Richard Metzger, executive director of the sponsoring Johnson Center for the Arts, said the Center partnered with the Alabama Institute for Education in the Arts (AIEA) to offer the workshop to area classroom teachers.

“This workshop is made possible through a grant from the Alabama State Council on the Arts and a grant from Sen. Wendell Mitchell,” Metzger said. “We are very appreciative of their support because workshops such as this are a bridge between the arts and other disciplines.”

The Art Bridges workshops are being offered on Tuesday to Wednesday and Thursday to Friday and will accommodate about 44 area teachers.

“What the teachers learn will be put into practice in the classroom beginning in the fall so, this year alone, hundreds of students will be impacted by the knowledge they have gained,” Metzger said.

“These workshops will have a far reaching effect for many years.”

The Art Bridges workshops are being led by Linda Dean, AIEA executive director, and designed and coordinated by Tara Sartorius, former curator of education at the Montgomery Museum of Fine Arts.

The teachers toured the Johnson Center for the Arts on Tuesday.

The tour was followed by a presentation by Sartorius in which she demonstrated the technique of “looking at art” and led an open ended discussion on “Healing the Soul” by Sandi D’Alessandro.

The painting was the winning entry in the Watercolor Society of Alabama’s 69th National Juried Exhibition at the Johnson Center.
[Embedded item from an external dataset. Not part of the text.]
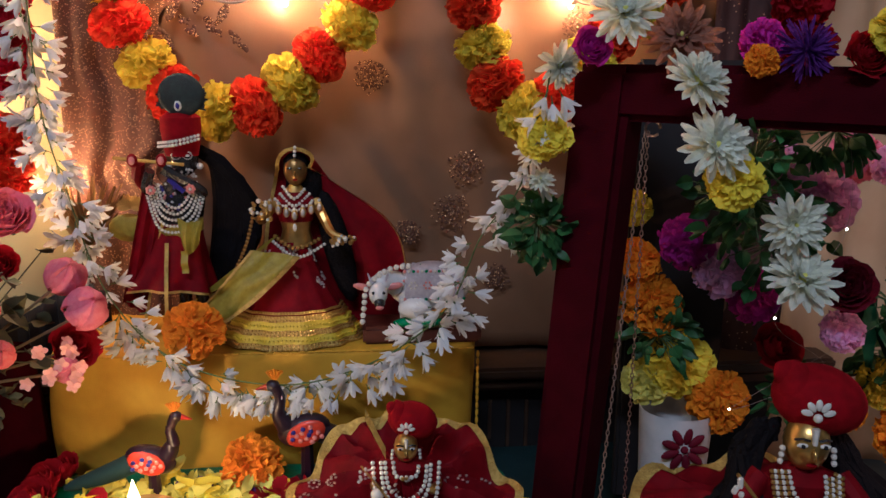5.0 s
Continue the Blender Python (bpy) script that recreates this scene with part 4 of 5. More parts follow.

The exhibition runs through July 17.

The teachers participated in several hands-on activities.

They demonstrated their knowledge of “value,” the basic element of art, first in gray scale and then in color and made prints using sun sensitive paper and old photographs or textured items.

The teachers will work with photographs and, in conjunction with the upcoming “Through the Lens” photography exhibit, learn ways to use photographs across the curriculum.

Denise Barron, Troy Elementary School, said she is taking advantage of the workshop to learn ways to integrate art into her classroom.

“There’s just not enough time in the day to teach art so, if I can find ways to use art in the teaching of other subjects that is what I want to do,” she said.

“I’m very interested in the exhibition that will feature the Holman Johnson photographs and this workshop will give me the background I need to prepare my students for that exhibit.”

Tamara Herrington, Troy Elementary School, agreed integrating art into the curriculum will greatly benefit her students.

“I don’t have a background in art so I need direction in ‘bridging’ art and the other subjects,” she said.

“Already, we have ideas for projects that we can use in the classroom so this workshop is very beneficial to me and will be to my students.”